Problem. Set down, please, exactly the lines below that run from the line with "made[o] = o.copy()" to the line with "return 1 + round(t * FPS)", both lines included.

Source excerpt.
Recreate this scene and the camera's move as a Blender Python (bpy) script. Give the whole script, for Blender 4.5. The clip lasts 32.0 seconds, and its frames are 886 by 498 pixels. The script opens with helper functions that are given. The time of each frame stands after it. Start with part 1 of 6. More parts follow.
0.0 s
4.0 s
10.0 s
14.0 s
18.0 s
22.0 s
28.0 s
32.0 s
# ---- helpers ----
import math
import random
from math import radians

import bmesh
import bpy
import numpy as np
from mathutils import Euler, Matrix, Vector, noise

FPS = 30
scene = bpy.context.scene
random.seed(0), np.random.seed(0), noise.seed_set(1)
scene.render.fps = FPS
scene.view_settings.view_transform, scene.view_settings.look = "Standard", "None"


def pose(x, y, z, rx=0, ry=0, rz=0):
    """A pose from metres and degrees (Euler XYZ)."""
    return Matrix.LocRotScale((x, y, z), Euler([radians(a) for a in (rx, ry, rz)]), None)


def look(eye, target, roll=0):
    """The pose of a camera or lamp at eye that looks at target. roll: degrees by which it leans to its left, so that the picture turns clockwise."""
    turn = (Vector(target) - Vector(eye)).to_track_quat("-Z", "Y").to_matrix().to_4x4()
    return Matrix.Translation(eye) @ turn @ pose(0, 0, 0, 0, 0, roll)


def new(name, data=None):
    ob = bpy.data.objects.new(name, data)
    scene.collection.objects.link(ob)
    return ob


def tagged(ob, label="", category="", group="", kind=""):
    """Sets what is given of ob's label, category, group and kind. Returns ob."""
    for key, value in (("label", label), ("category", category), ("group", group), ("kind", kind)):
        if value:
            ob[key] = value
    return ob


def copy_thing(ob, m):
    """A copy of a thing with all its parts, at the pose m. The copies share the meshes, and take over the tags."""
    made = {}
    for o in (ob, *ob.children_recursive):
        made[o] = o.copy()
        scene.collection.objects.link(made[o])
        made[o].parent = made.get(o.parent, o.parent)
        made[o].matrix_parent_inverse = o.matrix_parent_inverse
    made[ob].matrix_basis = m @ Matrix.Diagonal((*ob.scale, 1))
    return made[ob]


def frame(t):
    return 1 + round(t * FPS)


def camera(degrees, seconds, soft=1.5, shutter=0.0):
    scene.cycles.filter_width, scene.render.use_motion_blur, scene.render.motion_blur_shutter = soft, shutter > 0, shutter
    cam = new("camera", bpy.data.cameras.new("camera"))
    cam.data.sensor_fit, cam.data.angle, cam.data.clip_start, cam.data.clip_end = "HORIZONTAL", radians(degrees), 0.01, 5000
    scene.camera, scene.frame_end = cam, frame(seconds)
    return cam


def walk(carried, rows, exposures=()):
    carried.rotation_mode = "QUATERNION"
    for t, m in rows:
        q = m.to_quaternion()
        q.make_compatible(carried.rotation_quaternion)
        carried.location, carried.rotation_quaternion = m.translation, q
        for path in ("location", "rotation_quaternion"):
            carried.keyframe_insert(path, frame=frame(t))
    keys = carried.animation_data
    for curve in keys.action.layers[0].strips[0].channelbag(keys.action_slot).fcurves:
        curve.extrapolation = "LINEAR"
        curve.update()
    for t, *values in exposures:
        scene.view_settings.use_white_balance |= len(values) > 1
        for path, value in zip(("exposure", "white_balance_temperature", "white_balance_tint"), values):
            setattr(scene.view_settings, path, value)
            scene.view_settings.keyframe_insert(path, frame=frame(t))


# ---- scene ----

Result of the exercise.
        made[o] = o.copy()
        scene.collection.objects.link(made[o])
        made[o].parent = made.get(o.parent, o.parent)
        made[o].matrix_parent_inverse = o.matrix_parent_inverse
    made[ob].matrix_basis = m @ Matrix.Diagonal((*ob.scale, 1))
    return made[ob]


def frame(t):
    return 1 + round(t * FPS)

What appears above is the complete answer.